= Igor Tulipanov =

Russian-American painter

Igor Tulipanov (born 1939) is a Russian-American painter born in St. Petersburg, Russia.

== Early life ==

Igor Tulipanov began painting in his early childhood. He was a student in the painting workshop of M. Gorohova . He studied for a year at the Admiral Makarov State Maritime Academy in St. Petersburg. Later he was enrolled for four years at the Polytechnic Institute in St. Petersburg. Igor then studied at the Repin State Academic Institute of Painting Sculpture and Architecture in St. Petersburg. He did not complete his studies at these institutions.
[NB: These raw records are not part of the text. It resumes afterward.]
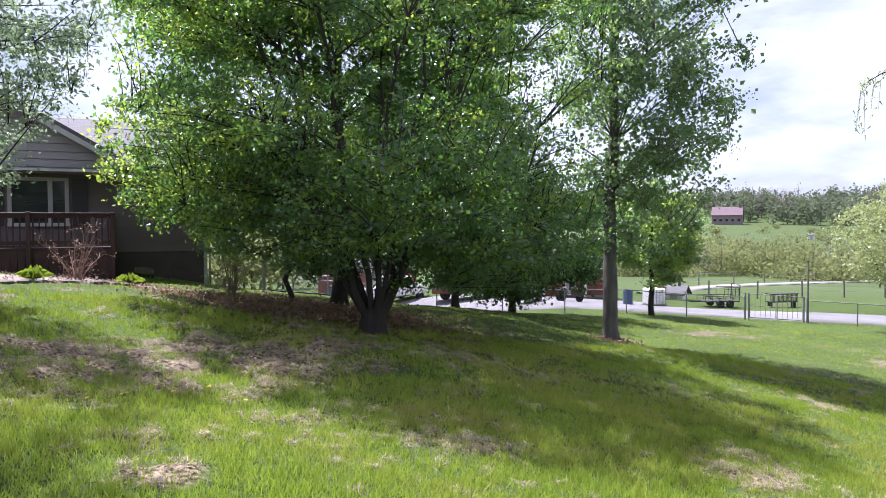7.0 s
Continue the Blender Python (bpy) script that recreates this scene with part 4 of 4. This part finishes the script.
shed("red_shed", 17.4, 43.5, 12, 6.0, 4.0, 2.3, 1.0, M_RED, M_SHINGLE, "red wooden shed beyond the driveway", boards=16)
shed("pale_house", 38.6, 49.6, 15, 4.4, 4.4, 2.1, 1.5, M_PINKWALL, M_SHINGLE, "pale-walled farm house beyond the driveway", 1.0, "house")
shed("playhouse", 36.5, 31.9, -62, 1.2, 1.1, .6, .4, M_WHITE, M_SHINGLE, "small white gabled playhouse beside the pasture", .5)
shed("hillside_shed", 221, 155, -50, 2.3, 1.9, 1.6, .6, M_WHITE, M_SHINGLE, "small white shed on the far hillside", .9)
cabin = shed("red_cabin", 29.4, 36.0, -14, 5.2, 3.4, 2.2, 1.1, M_RED, M_SHINGLE, "red wooden cabin with white porch posts", 1.0, "cabin", 14)
for k in range(4):
    part("porch_post", block(-2.3 + k * 1.5, -2.75, 0, -2.18 + k * 1.5, -2.63, 2.0), M_WHITE, cabin, "white porch post")
part("porch_roof", prism([(-1.75, 2.2), (-3.0, 1.98), (-3.0, 2.06), (-1.75, 2.3)], 5.2, "x"), M_SHINGLE, cabin, at=pose(-2.6, 0, 0))
part("porch_floor", block(-2.5, -2.85, .02, 2.5, -1.72, .16), M_POST, cabin)


def garden_vehicle(name, x, y, turn, mat, label):
    """A low ride-on vehicle: hood, seat, steering wheel, fenders and four fat tyres."""
    root = thing(name, (x, y, H(x, y) + .05), label, "vehicle", "ride-on vehicles", turn=turn)
    part("chassis", block(-.75, -.28, .25, .85, .28, .42, .03), M_STEEL_DARK, root)
    hood = part("hood", prism([(.1, .42), (.12, .82), (.75, .74), (.9, .6), (.9, .42)], .52), mat, root, at=pose(0, -.26, 0))
    part("grille", block(.905, -.2, .46, .925, .2, .62), M_STEEL_DARK, hood)
    for sgn in (-1, 1):
        part("fender", prism([(-.8, .5), (-.72, .68), (-.2, .68), (-.08, .5), (-.14, .5), (-.24, .63), (-.68, .63), (-.74, .5)], .22), mat, root, at=pose(0, sgn * .38 - .11, 0))
        wheel(root, -.45, sgn * .4, .3, .3, .2)
        wheel(root, .6, sgn * .36, .22, .22, .14)
    part("seat", box(block(-.65, -.2, .7, -.25, .2, .78, .02), -.7, -.2, .78, -.62, .2, 1.05, .02), M_TYRE, root)
    part("steering_column", tube([(.2, 0, .8), (.05, 0, 1.0)], .018, 6), M_STEEL_DARK, root)
    part("steering_wheel", tube([(.05 + .05 * math.cos(a * .524), .16 * math.sin(a * .524), 1.0 + .12 * math.cos(a * .524)) for a in range(13)], .014, 5), M_TYRE, root)
    return root


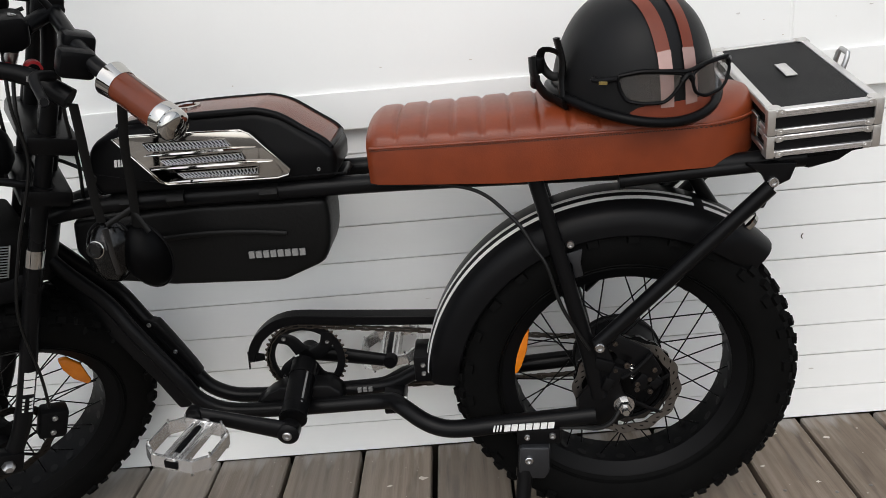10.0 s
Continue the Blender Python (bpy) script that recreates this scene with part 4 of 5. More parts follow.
# ---- handlebar ----
BAR = [(0.070, -0.300, 0.700), (0.0255, -0.205, 0.719), (-0.004, -0.15, 0.738), (-0.026, 0.0, 0.772), (-0.034, 0.10, 0.788), (-0.040, 0.205, 0.811), (-0.038, 0.300, 0.840)]
HB = front("handlebar", tube(B(), BAR, 0.0112, 16, 8), M_FRAME, None, "black handlebar turned to one side")
for s in (-1, 1):
    front("riser", tube(B(), [(-0.018, s * 0.055, 0.585), (-0.020, s * 0.052, 0.70), (-0.026, s * 0.045, 0.768)], 0.0112, 16, 4), M_FRAME, HB)
    front("bar_clamp", block(B(), (-0.046, s * 0.045 - 0.014, 0.752 + s * 0.006), (-0.006, s * 0.045 + 0.014, 0.790 + s * 0.006), bevel=0.007), M_ALLOY, HB)


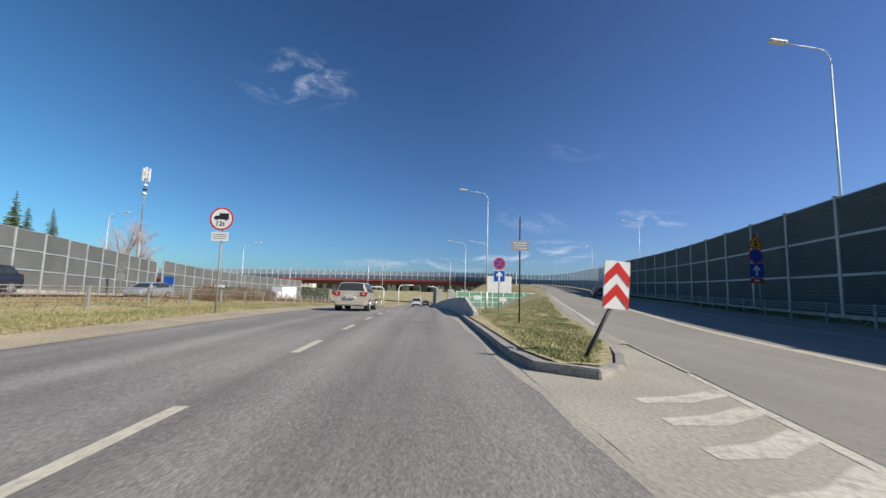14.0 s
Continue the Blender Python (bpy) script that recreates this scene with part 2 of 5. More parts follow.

In 1959, Igor Tulipanov became a student of Nikolai Akimov, an artist, critic, director and teacher. Tulipanov received artistic training under his guidance. In 1964, Tulipanov graduated from the Ostrovsky St Petersburg State Theater Arts Academy. After graduating, he began a career in production design. He worked at theaters in Moscow and St. Petersburg until 1968. Igor's early exhibitions often provoked scandals, early dismissals and scathing publications in the Soviet mass media.

== Career ==
In May 1979, Tulipanov emigrated to the United States.

== Exhibitions ==

- 1962 – Hostel of Polytechnical Institute, Russia
- 1963 – Cafe Rovestnik, Russia
- 1964 – Pylcovo Observatory, Russia
- 1975 – Nevsky Palace of Culture, group exhibition, St. Petersburg, Russia
- 1994 – Alex Edmund Gallery, New York, NYC
- 1995–1996 – United Nations, Geneva, Switzerland
- 1997 – Consulate General of the Russian Federation, New York, NY
- 1998 – United Nations, New York, NY
- 2001 – Artist on the Lawn, White House, Washington, D.C.
- 2003–2004 – St. Petersburg 300th Anniversary, Chelsea Art Museum, New York, NY

== Personal life ==
In 1977, Igor married Elena Tulipanov, who is also a painter. Elena frequently assists with the meticulous detailing in the patterns and designs in Igor's acrylic paintings. When Elena contributes to the creation of a painting, Igor includes an "E" next to his trademark signature of an "IT" monogram to acknowledge her contribution.